Pension funds should shift their investments towards emerging markets and away from western economies, according to an investment firm.
"If I was a pension fund I would sell all my assets in North America and Western Europe and invest them in emerging markets," Ashmore head of research Jerome Booth said.
"Even Australia is an attractive country to invest in because of its location and ability to take advantage of the Asian boom," he said.
He said emerging markets did not have the high leverage economies that exist in western economies and therefore are not high risk.
Investing in infrastructure also offered greater access to emerging economies.
"Investing in infrastructure is a way for countries to save in the global economy. Already, India and China are investing huge amounts of capital in infrastructure.
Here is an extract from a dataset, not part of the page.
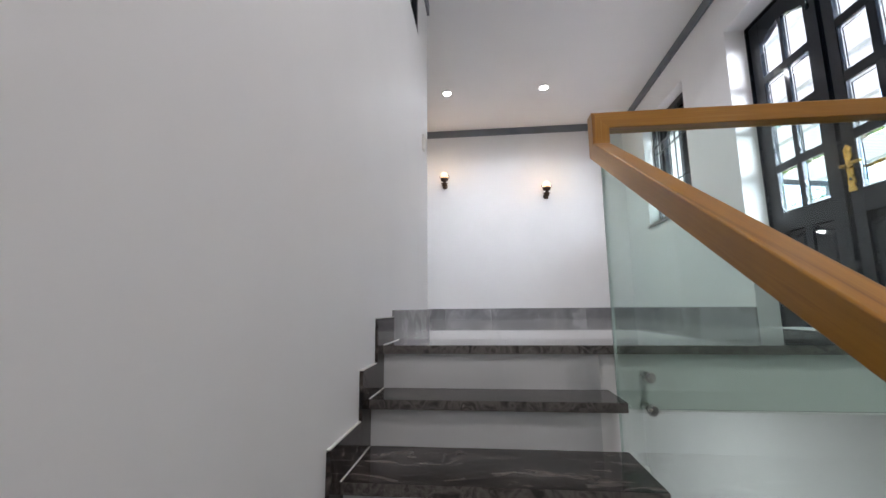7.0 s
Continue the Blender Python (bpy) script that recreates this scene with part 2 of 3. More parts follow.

This will create more local manufacturing industries," Booth said.
He said Brazil and Indonesia are also boosting their investment in infrastructure.
A greater investment in infrastructure will create more domestic industries and the "US consumer will no longer be the only driver of growth in the global economy," he said.
He said emerging economies do not have the high level of sovereign risk that western economies are now facing.
"After the Asian crisis, these countries started to build their own reserves, which allowed them to have a buffer in a market crisis. These countries still carry risk, but unlike western economies, this risk is factored in," he said.
Booth said pension funds should also avoid a herd mentality in their approach to investing.
"Many pension funds in the United Kingdom continued to invest in Iceland despite a warning by the International Monetary Fund in 2006," he said.
"No one should have to put up with the excuse that these funds attracted a loss because everyone was doing it."